While much of the discussion surrounding the parody video by Daniel Muessig was about how awesome/awful the video was, a snarky secondary issue arose from its content: Finally, someone understands what criminals want from their lawyer.
Mark Draughn, the WindyPundit, left this comment:
I do have to admire how unapologetic the ad is. I once offended a criminal defense lawyer when I offhandedly described his job as something like “Helping criminals get away with crimes.” I understand why he objected to that characterization, because that’s not quite what he’s selling, but if I were the client (and I more or less did the crime), then that’s pretty much what I’d be looking to buy.
At Walter Olson’s Overlawyered, a commenter named David Smith wrote:
I . . . . DON’T . . . BELIEVE . . . IT!!!
An honest lawyer!!!!!!!!!!!!!!!!!!!!!!!!!!!!!!!!!!!!
What I want to know is if lawyer marketing has an obligation as much to the profession as it does to the purest purpose of what advertising and marketing is for.
All of this raises a very real question, which is something good parody ought to do. We can wrap ourselves in the glorious duty of defending the rights of all, protecting the Constitution, but is that just a subterfuge for what we really do? Is that what the accused hire us to do? Is that what criminals want us to do?
There is a venn diagram developed by Matt Homan showing the difference between how lawyers present themselves to clients versus what clients really want to know about lawyers.
While the diagram is a bit generic, its point, like the snarky commentary about the video, is that there is a significant gap between our perception of what matters and the perception of our potential clientele. We can point to the Code of Professional Responsibility as an inhibiting factor, and explain why the rules, most notably the prohibition against deception, preclude our giving clients what they want to hear, but to what end?
The fact is that people inclined to commit crimes don’t want to hear sweet lawyer talk about rights and integrity. They tend to be very practical people. They want their lawyer to get them off, and they really don’t care much about how they do it. Bribe the judge? Cool. Bury evidence? No problem. Teach them the best lie to tell on the witness stand? Perfect. Use my friendship with the other side to get a special favor? Definitely. They want to win the case and get back to work.
And if we were to market to this group, we would offer to sell them what they want to buy. That’s how marketing works, as Vin says, for its purest purpose.
Over 30 years, I’ve come to learn quite a bit about how to commit crimes and get away with it. Over that time, more than a few people have asked me if I would be willing to impart that knowledge, for a very attractive fee.
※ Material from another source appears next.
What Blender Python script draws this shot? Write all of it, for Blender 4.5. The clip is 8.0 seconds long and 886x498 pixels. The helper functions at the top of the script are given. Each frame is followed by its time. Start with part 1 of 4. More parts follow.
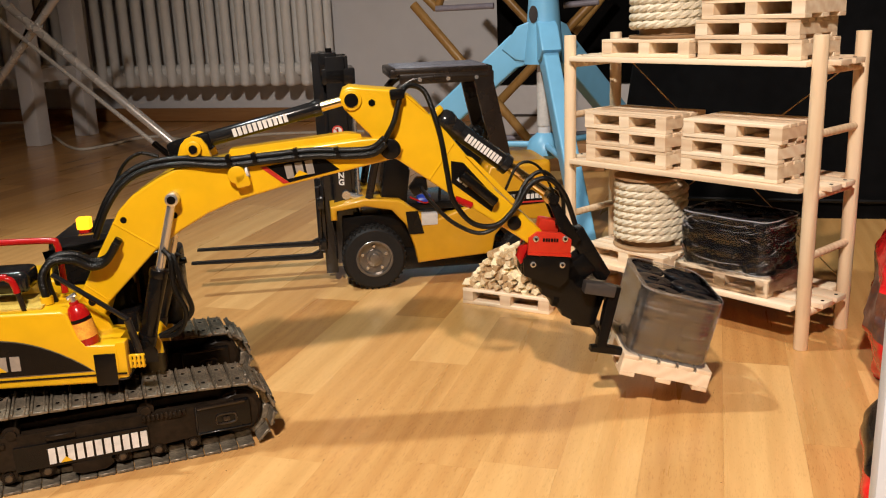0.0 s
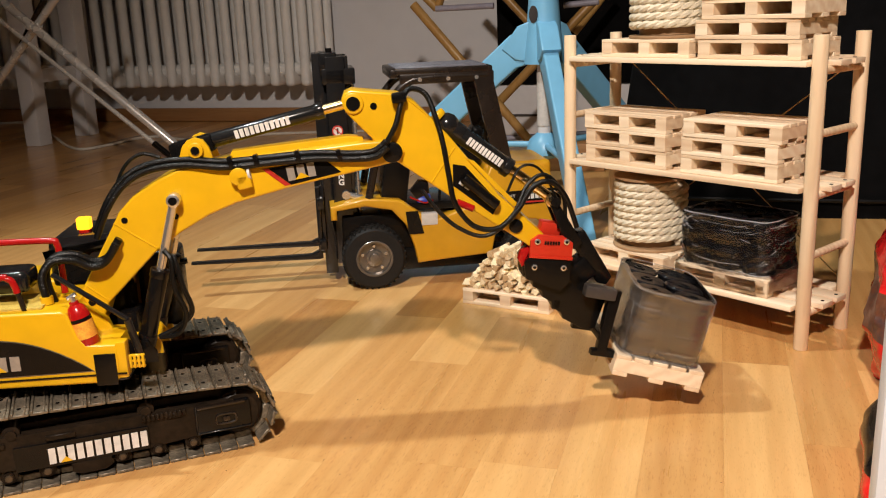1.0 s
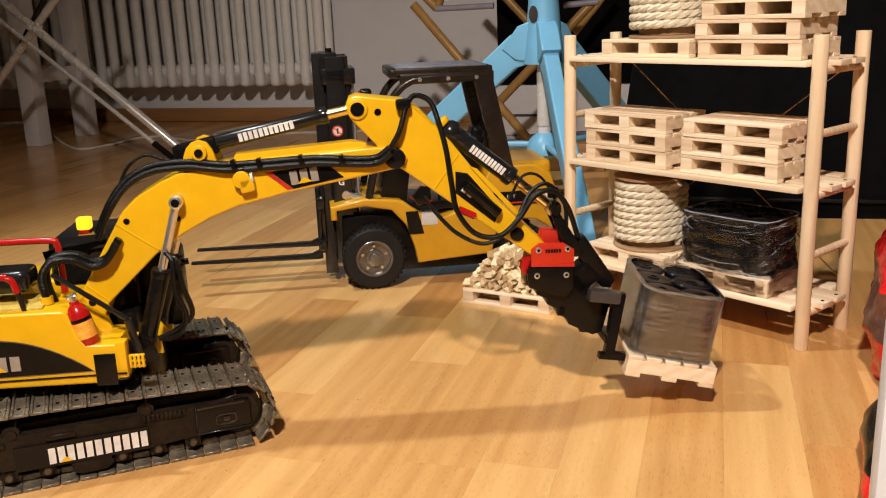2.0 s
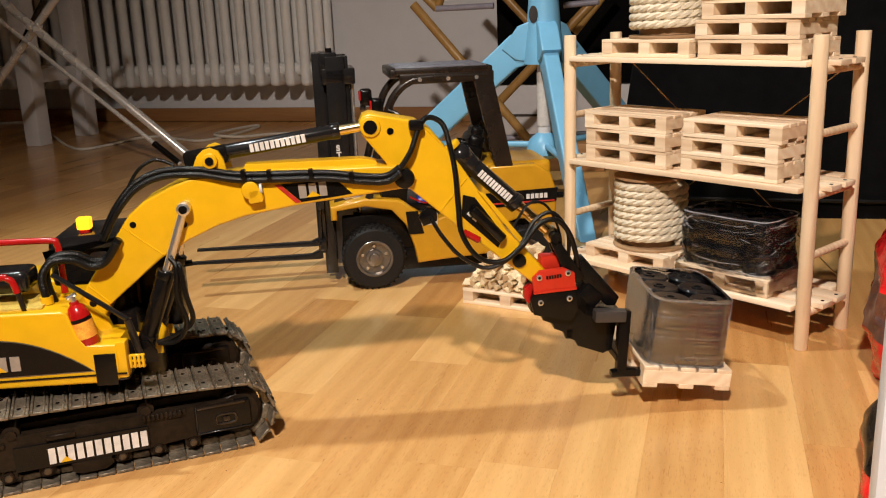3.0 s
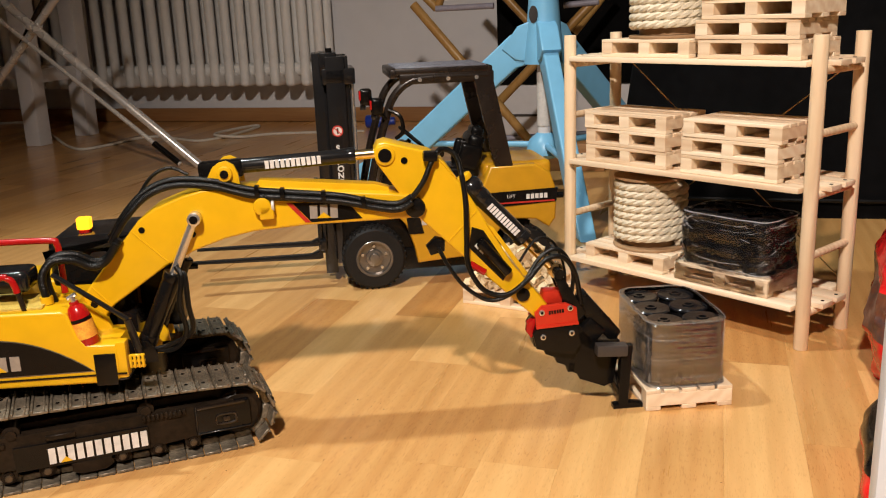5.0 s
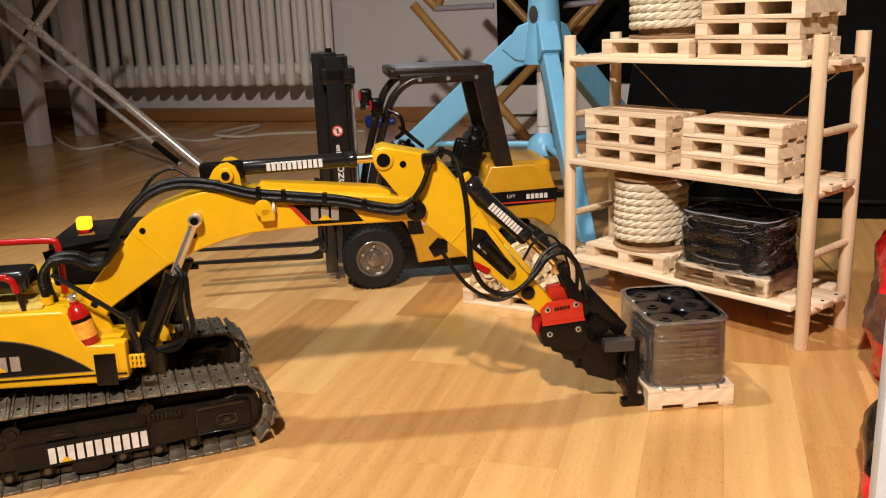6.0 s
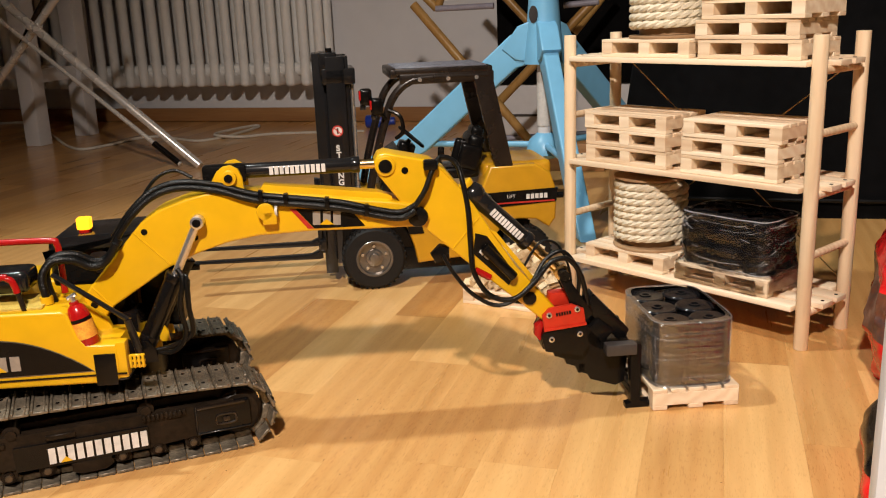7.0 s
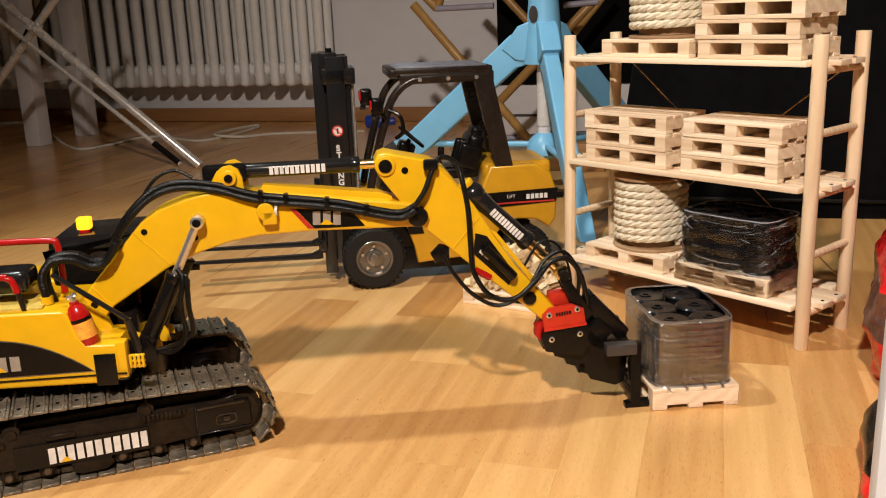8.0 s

If a lawyer has a bit of larceny in his heart, there is a great deal of money to be made.
If money is the point, then why not market toward the true interests of the clients? And lest there be any doubt, good, hardworking criminals are great clients. They’re the ones with money to pay lawyers and who see us as a cost of doing business. In other words, they not only can pay, but they will pay. They are the ones who appreciate what we do.
And yet we don’t. The line may not be visible to everyone, may not be in our financial best interest and may, in fact, be contrary to good business judgment, but the single most important thing criminal defense lawyers possess is their integrity, which keeps them on the lawful side of the line rather than rushing to hug our clients and become a part of whatever world they belong to. We are criminal defense lawyers. We are not criminals. We defend people accused of crimes. We do not facilitate crimes. We support our clients’ defense. We do not support our clients’ crimes.
So no, the Muessig parody video is not “honest,” except if one is having some lulz at the cynical view of criminal defense lawyers. When a longtime prosecutor left his office and decided to come to the dark side, he asked me to have a drink with him and discuss what we really did. He believed that all the righteous pontificating in court concealed our playing Fagan back in the office. He thought we were this caricature that he had been fighting against for more than a decade.
When I explained that it wasn’t true, he looked crestfallen. There was something cool and sexy about being an outlaw, in his mind, and he was ready to shed his white shirt for wild stripes, sell his inside information and become consigliore to some crime syndicate. The reality didn’t come anywhere near his fantasy.
There are lawyers who play fast and loose, and they may get some good business for as long as it lasts. But they face two major obstacles. First, when the lawyer crosses the line, he becomes the criminal, and the system tends not to be kind to dirty lawyers. Second, as much as clients think they want their lawyers to play dirty, they also want to be able to trust their lawyer. Once a lawyer proves himself untrustworthy, the lawyer becomes just as much a potential liability as the guy trying to take over a dealer’s street corner. Liabilities get eliminated.
These aren’t issues for lawyers with integrity. But then, we can’t market ourselves as criminals or criminal facilitators, because we’re not, and that would be deceptive. Instead, we make do with less effective marketing and a much better night’s sleep. We can be proud of what we do, and how we do it, even if it’s not exactly what potential clients may want from us.